Polisario losing major allies because of oil prices collapse

abdellazizThe Polisario has never been as closer to implosion as it is at present and the situation is getting worse since the separatist Front is losing its major allies in Africa, including Algeria, Nigeria and South Africa which are all at grips with the fallouts of oil prices collapse.

After some European countries, including France, Spain and, to a lesser extent, Italy reduced or downright suspended their humanitarian assistance to the Polisario-run Tindouf camps following the scandalous diversions of this assistance by Polisario and Algerian leaders, other traditional supporters of the separatist front, affected by the fall of oil and gas prices, followed suit.

Actually in addition to Algeria, the Sahrawi separatists’ staunchest supporter, an increasing number of African countries, challenged by their own problems, started distancing themselves from the Polisario and cutting down their aid that was anyways often diverted to supply the Polisario leaders’ secret bank accounts.

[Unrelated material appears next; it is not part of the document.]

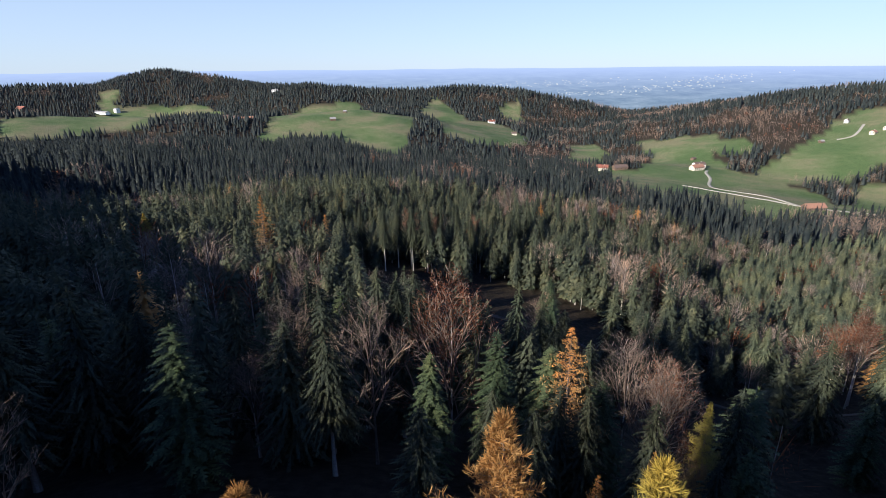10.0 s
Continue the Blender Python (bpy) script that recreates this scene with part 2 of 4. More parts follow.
# ---- the lie of the land: ridges, knolls and the valley floor between them ----
def lattice(ix, iy, seed):
    n = (ix * 374761393 + iy * 668265263 + seed * 974711) & 0x7FFFFFFF
    n = ((n ^ (n >> 13)) * 1274126177) & 0x7FFFFFFF
    return ((n ^ (n >> 16)) & 0xFFFF) / 65535.0


def vnoise(x, y, size, seed=0):
    """Smooth noise from -1 to 1 with features of that size in metres."""
    u, v = np.asarray(x, float) / size, np.asarray(y, float) / size
    iu, iv = np.floor(u).astype(np.int64), np.floor(v).astype(np.int64)
    fu, fv = u - iu, v - iv
    fu, fv = fu * fu * (3 - 2 * fu), fv * fv * (3 - 2 * fv)
    a = lattice(iu, iv, seed) * (1 - fu) + lattice(iu + 1, iv, seed) * fu
    b = lattice(iu, iv + 1, seed) * (1 - fu) + lattice(iu + 1, iv + 1, seed) * fu
    return 2 * (a * (1 - fv) + b * fv) - 1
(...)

In Algeria, the Polisario lost precious support after the reshuffle operated at the head of the military intelligence services (DRS) and the dismissal of the DRS long serving chief General Mohamed Lamine Mediène, aka Toufik and his deputy General Abdelkader Ouarabi, aka Hassan. Consequently, the Polisario can no longer rely on the army for its protection and for replenishing its coffers. Only some civilian organizations such as the Algerian Red Crescent still extend some subsidiary aid to the Tindouf camps Sahrawis.

As recently as Wednesday, Morocco scored points at the diplomatic level after the Polisario delegation was excluded from all the meetings of the 2nd Forum on China-Africa Cooperation (FOCAC) held in Johannesburg, South Africa, December 3 to 5.

Beijing actually extended invitations to attend the forum only to the states with which it has diplomatic relations, and this is not the case of “SADR,” a puppet entity created out of nothing by the Algerian and Libyan regimes during the cold war era.

Few days earlier, a Polisario delegation that made the trip to Johannesburg to attend the 7th Africities Summit and Exhibition found itself in an absolutely ridiculous situation as its stand was placed in the midst of WCs by the organizing company. The delegation, feeling offended, rushed to the airport to go back to Algeria and South African authorities did nothing to hold them back.

Elsewhere, in Nigeria, the new authorities, led by President Muhammadu Buhari, have stopped providing assistance to the Polisario separatist entity and no longer bring up the issue in Nigerian official forums.

In a nuthshell, the Polisario leadership finds itself in total isolation, a situation that is likely to aggravate its troubles with the Tindouf camps populations stranded in the Algerian desert.